‘U.S. pivot in response to both China and India’

January 06, 2013 11:21 pm | Updated December 04, 2021 11:03 pm IST - BEIJING:

Phnom Penh: Prime Minister Manmohan Singh (2nd R) with, left to right, U.S. President Barack Obama, Cambodia's Prime Minister Hun Sen, China's Premier Wen Jiabao, Australia's Prime Minister Julia Gillard and South Korea's President Lee Myung-bak at a group photo session at the East Asia Summit in Phnom Penh, Cambodia on Tuesday. PTI Photo (PTI11_20_2012_000100B)

Phnom Penh: Prime Minister Manmohan Singh (2nd R) with, left to right, U.S. President Barack Obama, Cambodia's Prime Minister Hun Sen, China's Premier Wen Jiabao, Australia's Prime Minister Julia Gillard and South Korea's President Lee Myung-bak at a group photo session at the East Asia Summit in Phnom Penh, Cambodia on Tuesday. PTI Photo (PTI11_20_2012_000100B)

A former top official in the Obama administration has sought to allay rising Chinese concerns about the >American ‘pivot’ to Asia , telling an audience in Beijing that the move to strengthen U.S. presence in the region was directed not just at China but also at India.

Jeffrey Bader, who as senior director for East Asian affairs on the National Security Council of the Obama administration played a key role in shaping China policy between January 2009 and April 2011, said in a speech at Beijing’s elite Tsinghua University that the pivot, announced in November 2011, was a response to concerns voiced by many Asian governments about a lack of U.S. attention to the region amid the rise of China and India.

“When I became involved, in 2009, I heard repeatedly from senior officials from throughout Southeast Asia and also in the region that they were unhappy with what they saw as lack of American attention to the region, particularly Southeast Asia,” he said. “They see China rising. They see India rising on the other side. And if you’re a small country in that situation, your natural instinct is you want more big countries involved rather than less,” said Mr. Bader in the lecture last month, according to a transcript that was recently made available.

Biggest challenge

The U.S. ‘pivot’ or ‘rebalancing’ has, in recent months, been seen by Chinese analysts as the biggest foreign policy challenge facing the new Chinese leadership under Xi Jinping, who took over as Communist Party of China (CPC) General Secretary on November 15 and will become President in March.

Mr. Bader, now a senior fellow at the Brookings Institution in Washington, told the audience of officials, students and strategic analysts that he was of the opinion that the >Obama administration in its second term and the new Chinese leadership would effectively manage the relationship and avoid a rivalry.

The relationship, he argued, citing the growing economic interdependence, was “in pretty good shape” and not, as media reports portrayed it to be, “on a downward spiral”. “Leaders have spoken of a new type of relationship, not of rivalry between the rising power and the preeminent power but of interdependence, cooperation and expanding common interests,” said Mr. Bader.

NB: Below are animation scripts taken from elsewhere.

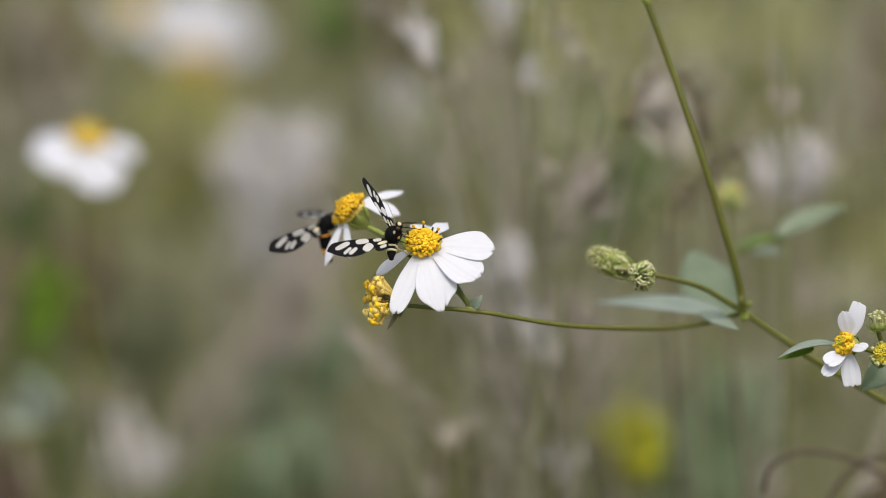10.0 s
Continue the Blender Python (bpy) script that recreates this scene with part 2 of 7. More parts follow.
def flower(parent, base, pivot, stalk, centre, axis, petals, disc, name="flower", seed=1, stamens=0, cup=None, green=None, label="", r_stalk=0.0005, tall=1.6, core=0.0):
    """A daisy on its stalk. pivot: where the stalk leaves the branch; petals: (tip offset in mm, width in mm) from the disc's centre."""
    rng = random.Random(seed)
    loc = Builder(pivot)
    axis = way(*axis).normalized()
    centre = Vector(centre)
    radius, dome, count, size = (disc[0] / 1000, disc[1] / 1000, disc[2], disc[3] / 1000)
    bm = bmesh.new()
    foot = centre - axis * (radius * 1.15)
    tube(bm, [loc(p) for p in stalk] + [loc(foot)], r_stalk, r_stalk * 1.05, n=16)
    green = green or GREEN_BRACT
    head = part(name, bm, GREEN_STEM if green is GREEN_BRACT else GREEN_BRACT, parent, label, Matrix.Translation(Vector(pivot) - base))
    cw = cup or 0.92
    bm = bmesh.new()
    lathe(bm, loc(foot - axis * 0.0004), axis, [(0, radius * 0.25), (radius * 0.25, radius * 0.7 * cw), (radius * 0.7, radius * 0.95 * cw), (radius * 1.15, radius * 0.9 * cw)], 14)
    part("involucre", bm, green, head)
    s = axis.orthogonal().normalized()
    o = axis.cross(s)
    for k in range(8):
        a = 2 * math.pi * k / 8 + 0.3
        out = s * math.cos(a) + o * math.sin(a)
        b0 = foot + out * radius * 0.45 + axis * radius * 0.15
        b1 = foot + out * radius * (1.25 * cw + 0.2 * rng.random()) + axis * radius * (0.75 + 0.3 * rng.random())
        bm = bmesh.new()
        blade(bm, loc(b0), loc(b1), out - axis * 0.5, radius * 0.54 * cw, leaf_shape, sag=0.12, nu=6, nv=4)
        part("bract", bm, green, head)
    for num, (tip, wide, face, *cut) in enumerate(petals):
        cut = cut[0] if cut else {}
        t = centre + way(*tip)
        d = (t - centre).normalized()
        root = centre + (d - axis * d.dot(axis)).normalized() * radius * 0.72 - axis * radius * 0.12
        nrm = way(*face) * 1000 if face else axis
        nrm = nrm - d * nrm.dot(d)
        bm = bmesh.new()
        form = lambda q: petal_shape(q, cut.get("root", 0.30), cut.get("at", 0.68), cut.get("end", 0.58))
        edge = petal_end(seed * 50 + num, cut.get("notches"), cut.get("slant"), cut.get("round", 0.13))
        blade(bm, loc(root), loc(t), nrm, wide / 1000, form, edge, sag=cut.get("sag", rng.uniform(0.02, 0.05)), fold=rng.uniform(-0.10, 0.03), groove=0.007, thick=0.00016, nu=22, nv=26, twist=rng.uniform(-0.10, 0.10))
        part("petal", bm, PETAL, head)
    bm = bmesh.new()
    lathe(bm, loc(centre - axis * radius * 0.25), axis, [(0, radius * 0.85), (radius * 0.2, radius * 0.86), (radius * 0.25 + dome * 0.55, radius * 0.6), (radius * 0.25 + dome * 0.85, radius * 0.2)], 16)
    part("disc_floor", bm, FLORET_DEEP, head)
    bm = bmesh.new()
    floret_disc(bm, loc(centre), axis, radius * 0.95, dome, count, size, tall, seed=seed, core=core)
    part("floret_disc", bm, (FLORET, FLORET_GREEN), head, "yellow disc of packed tubular florets")
    for k in range(stamens):
        a = 2 * math.pi * (k + 0.4 * rng.random()) / stamens
        out = s * math.cos(a) + o * math.sin(a)
        b0 = centre + out * radius * 0.8 + axis * dome * 0.3
        b1 = b0 + (out * 0.55 + axis).normalized() * radius * rng.uniform(0.22, 0.5)
        bm = bmesh.new()
        tube(bm, [loc(b0), loc(b0.lerp(b1, 0.5)), loc(b1)], radius * 0.055, radius * 0.06, n=4, sides=6)
        lathe(bm, loc(b1), b1 - b0, [(-radius * 0.03, radius * 0.05), (radius * 0.03, radius * (0.09 if k % 3 else 0.06)), (radius * 0.09, radius * (0.105 if k % 3 else 0.06)), (radius * 0.16, radius * (0.08 if k % 3 else 0.05)), (radius * 0.19, radius * 0.03)], 8, mat=1 if k % 3 else 0)
        part("stamen", bm, (STAMEN_DARK, FLORET), head, "dark stamen with a yellow tip")
    return head


def leaf_on(parent, base, root, tip, normal, wide, mat=None, sag=0.08, fold=0.25, twist=0.0, nu=22, label=""):
    bm = bmesh.new()
    blade(bm, Vector(root) - base, Vector(tip) - base, normal, wide / 1000, serrated, sag=sag, fold=fold, thick=0.00025, nu=nu, nv=8, twist=twist)
    return part("leaf", bm, mat or LEAF, parent, label)


plant = thing("flowering_weed", PLANT_BASE, "slender green roadside weed with white daisy-like flowers", "plant")
stem_part = lambda pts, r0, r1, n=30, name="stem": part(name, tube(bmesh.new(), [Vector(p) - PLANT_BASE for p in pts], r0, r1, n, 10, 0.03), GREEN_STEM, plant)
NODE = sight(66.4, -14.3, 30)
stem_part([PLANT_BASE, (0.23, 0.05, 0.25), (0.205, 0.03, 0.48), sight(135, -58, 34), sight(112, -42, 34), sight(98, -34.0, 34), sight(84.5, -26.2, 34), sight(77, -21.6, 32), NODE], 0.0013, 0.00068, 60, "main_stem")
stem_part([NODE - way(0, 1.2, 0), sight(65.0, -7, 27), sight(62.35, 2.6, 24), sight(57.3, 18.9, 21), sight(50.8, 37.6, 20), sight(44.6, 54.5, 19), sight(38, 72, 20), sight(33, 88, 22)], 0.00088, 0.00062, 40, "upright_stem")
stem_part([NODE, sight(58.3, -16.6, 34), sight(47, -18.0, 26), sight(27, -17.4, 11), sight(8.3, -14.5), sight(-3, -13.6), sight(-8.6, -13.1)], 0.0006, 0.00048, 40, "side_branch")
stem_part([NODE, sight(62, -11.7, 27), sight(57, -8.9, 24), sight(50, -6.9, 19), sight(44.8, -6.0, 17)], 0.0007, 0.00055, 24, "side_branch")
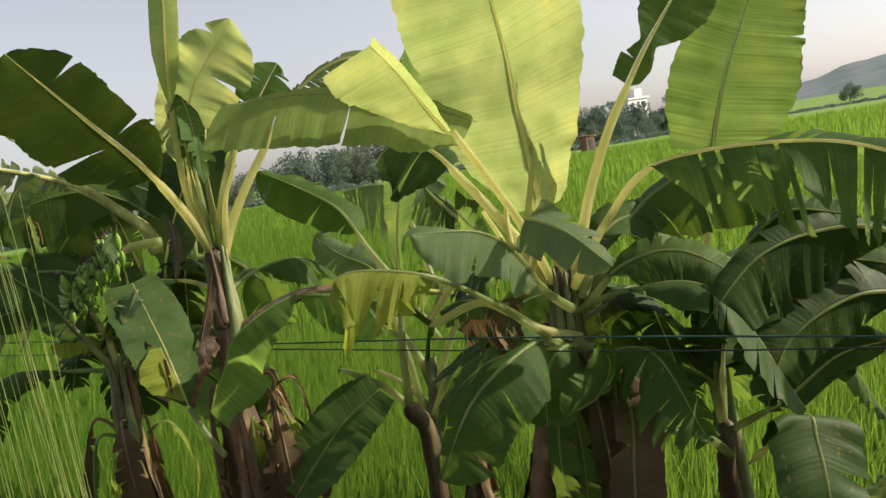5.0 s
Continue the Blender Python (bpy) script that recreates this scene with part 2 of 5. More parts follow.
# ---- banana plants ----
def leaf(plant, rib, start, left, right, mat=None, ribmat=None, tears=5, sag=0.12, rag=0.25, seed=0, tip=0.35, thick=0.026, name="leaf", label="", blunt=0.0, grow=0.22, slant=0.2, saw=None, lw=None, rw=None, cuts_at=None):
    """A banana leaf: a stalk and midrib along the points, and two half blades that reach out by left and right half way along.
    start: the share of the way that is bare stalk; slant: how far the side veins lean to the tip; saw: how toothed the torn edge is; tears: rips on each side; rag: how far the strips fall apart; blunt: a torn-off tip; lw, rw: the half widths at even steps from foot to tip, as shares of left and right; cuts_at: where the rips are, when they are not left to chance."""
    mat, ribmat = mat or LEAF, ribmat or RIB
    rnd = random.Random(seed * 7919 + 13)
    count = 49
    line, length = spline(local(rib, plant), count)
    tan = tangents(line)
    left, right = Vector(left), Vector(right)
    saw = (0.06 + 0.32 * rag if tears >= 4 else 0.05) if saw is None else saw
    verts, faces, uvs = [], [], []

    def at(u):
        f = min(max(u, 0), 1) * (count - 1)
        i = min(int(f), count - 2)
        return line[i].lerp(line[i + 1], f - i), tan[i].lerp(tan[i + 1], f - i).normalized()

    def half_width(s, form):
        if form:
            f = min(max(s, 0), 1) * (len(form) - 1)
            i = min(int(f), len(form) - 2)
            return form[i] + (form[i + 1] - form[i]) * (f - i)
        w = (max(s, 0) / grow) ** (0.62 if grow < 0.3 else 0.85) if s < grow else 1.0
        if s > 1 - tip:
            e = (s - (1 - tip)) / tip
            w *= max(blunt, 1 - e ** 2.2) ** 0.75
        return w

    def rib_radius(u):
        return thick * (1 - 0.3 * min(u / max(start, 0.05), 1)) if u < start else max(0.0022, thick * 0.5 * (1 - (u - start) / (1 - start)) ** 0.8)

    for sgn, reach, form in ((1, left, lw), (-1, right, rw)):
        size = reach.length
        if size < 0.01:
            continue
        cuts = sorted(rnd.uniform(0.06, 0.97) for _ in range(tears))
        cuts = [0.0, *(cuts_at if cuts_at is not None else cuts), 1.0]
        phase = rnd.uniform(0, 6)
        for a, b in zip(cuts, cuts[1:]):
            if b - a < 0.012:
                continue
            rows = max(4, int((b - a) * 56))
            drop = rnd.uniform(-0.25, 1.0) * rag if tears else 0.0
            twist = rnd.uniform(-0.4, 0.4) * rag
            depth = rnd.uniform(0.25, 0.75)
            gap = rnd.uniform(0.3, 1.0)
            short = 1 - rnd.random() ** 2 * 0.5 * min(1, rag * 2) * (0.35 if form else 1)
            tooth = saw * rnd.uniform(0.2, 1.2)
            first = len(verts)
            cols = 7
            for r in range(rows + 1):
                s = a + (b - a) * r / rows
                frayed = 1 - tooth * (1 - r / rows) - 0.05 * rnd.random() ** 3
                for k in range(cols + 1):
                    v = k / cols
                    loose = max(0.0, (v - depth * 0.4) / (1 - depth * 0.4))
                    pinch = 1 - 0.62 * rag * loose ** 1.3 * (1 if tears else 0) * gap
                    mid = (a + b) / 2
                    sv = mid + (s - mid) * pinch
                    u = start + (1 - start) * min(1.0, sv)
                    c, t = at(u)
                    side = reach - t * reach.dot(t)
                    if side.length < 1e-4:
                        side = t.orthogonal()
                    side.normalize()
                    nrm = t.cross(side)
                    if nrm.z < 0:
                        nrm = -nrm
                    w = size * half_width(sv, form) * short * (1 + (frayed - 1) * v)
                    x = v * w + (1 - v) * 0.8 * rib_radius(u)
                    droop = drop * loose * 0.9
                    wave = math.sin(sv * 17 + phase) * 0.022 + noise.noise(Vector((sv * 9 + phase * 3, seed * 1.7, sgn))) * (0.06 if form else 0.11) + noise.noise(Vector((sv * 26 + phase, seed * 2.3, sgn))) * (0.03 if form else 0.05)
                    p = c + side * x * math.cos(droop) - nrm * x * math.sin(droop) * 0.6
                    p = p + Vector((0, 0, -1)) * (sag * size * v * v * half_width(sv, form) + drop * 0.25 * x * loose)
                    p = p + nrm * size * (wave * v + twist * 0.6 * loose * (s - mid) / max(b - a, 0.02))
                    p = p + t * x * slant + t * (min(0.05 * x, 0.3 * length / 56) * rnd.uniform(-1, 1) if k == cols else 0.0)
                    crease = noise.noise(Vector((sv * 4.2 + phase, v * 1.6 * sgn, seed * 0.37))) * 0.09 + noise.noise(Vector((sv * 13 + phase, v * 3, seed * 0.71))) * 0.035
                    p = p + nrm * size * crease * v * (0.5 + rag * 1.2)
                    verts.append(p)
                    uvs.append((u * length, v * 0.3 * sgn))
            for r in range(rows):
                for k in range(cols):
                    i = first + r * (cols + 1) + k
                    q = (i, i + 1, i + cols + 2, i + cols + 1)
                    faces.append(q if sgn > 0 else q[::-1])
    ob = mesh_object(name, verts, faces, mat, plant, uvs, label=label) if verts else None
    radii = []
    for i in range(count):
        u = i / (count - 1)
        radii.append(rib_radius(u))
    if start < 0.2:
        radii = [r * min(1.0, 0.12 + i / 5) for i, r in enumerate(radii)]
    low = [p - Vector((0, 0, r * 0.35)) for p, r in zip(line, radii)]
    v, f = tube(low, radii, 8, 0.85)
    mesh_object("midrib", v, f, ribmat, ob if ob else plant)
    return ob


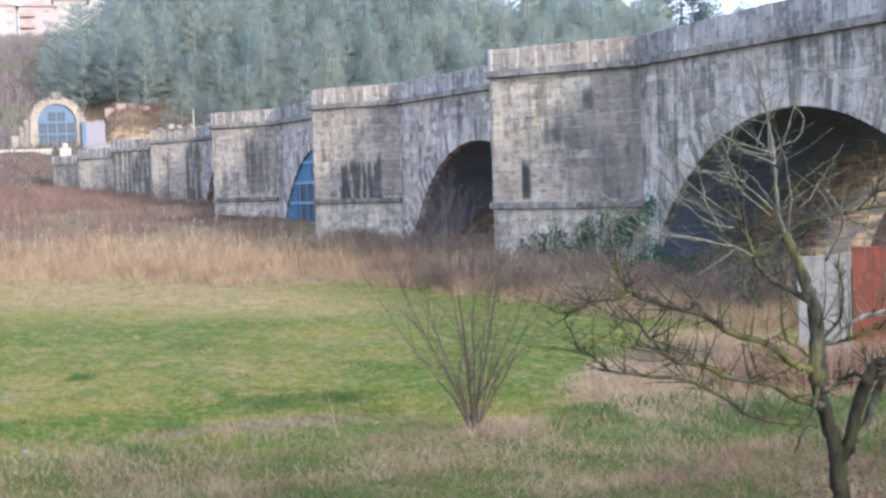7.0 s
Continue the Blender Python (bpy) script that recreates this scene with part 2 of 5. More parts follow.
def field_colour(n):
    """The meadow's colours by place: lush patches, yellowing turf, straw and bare earth."""
    x, y, z = n.axes()
    u = n.math("SUBTRACT", n.math("SUBTRACT", x, n.math("MULTIPLY", y, 1.18)), 95.9)
    green = n.mix(n.ramp(n.noise(0.16, shift=(4, 0, 0)), 0.40, 0.62), (0.135, 0.158, 0.020), (0.220, 0.199, 0.037))
    green = n.mix(n.ramp(n.noise(0.45, (0.5, 1.2, 1), 6, 0.7, (1, 7, 0)), 0.52, 0.62, 0, 0.8), green, (0.090, 0.146, 0.016))
    for cx, cy, rx, ry in ((50.8, -8.0, 3.2, 7.5), (47.0, -20.5, 12.0, 4.5), (37.0, -18.6, 5.2, 3.6), (31.2, -8.2, 1.4, 3.6), (30.2, -4.2, 1.8, 2.4), (32.5, -13.8, 4.0, 2.6)):    # lush patches
        ex = n.math("DIVIDE", n.math("SUBTRACT", x, cx), rx)
        ey = n.math("DIVIDE", n.math("SUBTRACT", y, cy), ry)
        e = n.math("ADD", n.math("ADD", n.math("MULTIPLY", ex, ex), n.math("MULTIPLY", ey, ey)), n.math("MULTIPLY", n.noise(0.9, (0.6, 1.2, 1), 5, 0.7, (cx, 0, 0)), 2.2))
        green = n.mix(n.ramp(e, 2.7, 1.5, 0, 0.9), green, (0.076, 0.135, 0.008))
    straw = n.mix(n.ramp(n.noise(0.8), 0.35, 0.65), (0.359, 0.270, 0.143), (0.278, 0.199, 0.112))
    green = n.mix(n.ramp(n.noise(1.3, (0.55, 1.1, 1), 7, 0.75, (8, 1, 0)), 0.51, 0.60, 0, 0.75), green, (0.291, 0.216, 0.097))
    green = n.mix(n.ramp(n.noise(1.1, (0.6, 1.2, 1), 7, 0.75, (3, 5, 0)), 0.54, 0.62, 0, 0.7), green, (0.054, 0.105, 0.022))
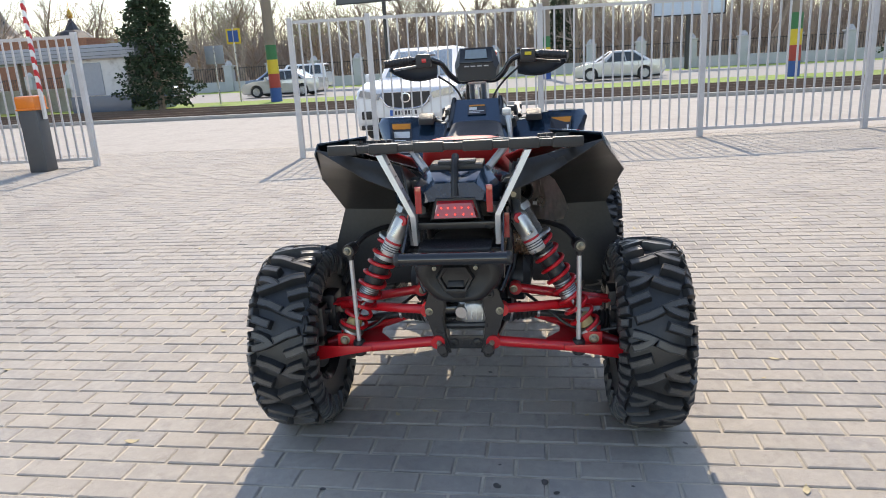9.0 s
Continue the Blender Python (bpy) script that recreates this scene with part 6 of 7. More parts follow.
# hitch plates and cross bar under the tail
for s in (-1, 1):
    o = [(s * y, z) for y, z in ((0.116, 0.566), (0.070, 0.566), (0.066, 0.505), (0.078, 0.460), (0.070, 0.395), (0.050, 0.335), (0.096, 0.328), (0.104, 0.385), (0.132, 0.468), (0.136, 0.505), (0.124, 0.535))]
    bm = bmesh.new()
    a = [bm.verts.new((0.938, y, z)) for y, z in o]
    b = [bm.verts.new((0.946, y, z)) for y, z in o]
    fs = [bm.faces.new(a), bm.faces.new(b[::-1])] + [bm.faces.new((a[i], a[(i + 1) % len(o)], b[(i + 1) % len(o)], b[i])) for i in range(len(o))]
    bmesh.ops.bevel(bm, geom=list({e for f in fs for e in f.edges}), offset=0.0015, segments=1, affect="EDGES")
    plate = part("hitch_plate", bm, PLATE_BLACK, ATV, "black steel hitch plate with bolt holes")
    bm = shell([(0.936, 0.069, 0.560), (0.936, 0.066, 0.500), (0.936, 0.076, 0.460), (0.936, 0.069, 0.395), (0.936, 0.056, 0.345), (0.880, 0.062, 0.350), (0.870, 0.076, 0.460), (0.880, 0.070, 0.560)], [(0, 1, 2, 6, 7), (2, 3, 4, 5, 6)], 0.005, s)
    part("flange", bm, PLATE_BLACK, plate)
    # dark discs laid on the plate in place of the holes' shade
    for y, z in ((0.090, 0.520), (0.098, 0.430)):
        bm = bmesh.new()
        lathe(bm, [(0.0065, 0), (0.0065, 0.0012)], 12, along((0.9460, s * y, z), (1.1, s * y, z)))
        part("bolt_hole", bm, INNER_BLACK, plate)
    for y, z in ((0.088, 0.550), (0.076, 0.336)):
        bm = bmesh.new()
        lathe(bm, [(0.014, -0.030), (0.0155, -0.026), (0.0155, 0.010), (0.013, 0.013), (0.006, 0.013), (0.0055, 0.006)], 18, along((0.946, s * y, z), (1.1, s * y, z)))
        part("bushing", bm, BLACK_PLASTIC, plate)
bm = bmesh.new()
box(bm, 0.870, -0.066, 0.350, 0.936, 0.066, 0.356, bevel=0.002)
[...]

He saw Chinese concerns over a U.S. “containment” strategy involving China’s neighbours like India, Japan and South Korea as being unfounded.

“I lived through a period where the U.S. pursued a policy of containment to the Soviet Union for decades,” he said. “A policy of containment in that case involved the explicit objective of the downfall of the Soviet empire, and the termination of its form of government through political and military alliances explicitly aimed at containment of the Soviet Union… I don’t see those elements in the U.S.-China relationship.”

Mr. Bader, in his speech, rejected the criticism aimed at the Obama administration for its approach to China during its first year in office — seen by some countries in Asia, including India, as being too accommodating of an increasingly assertive Beijing.

“I did not have illusions that we were about to wash away all problems in a sudden spirit of harmony,” Mr. Bader recalled. “Now, I’m afraid that a lot of people looking in from the outside read this as meaning that we had unrealistic expectations about the relationship and put emphasis solely on the positive and didn’t see the difficulties in it. And then when difficulties arose… in early 2010, that we were, as it were, mugged by reality and changed course. I don’t believe for a second that that’s what happened.”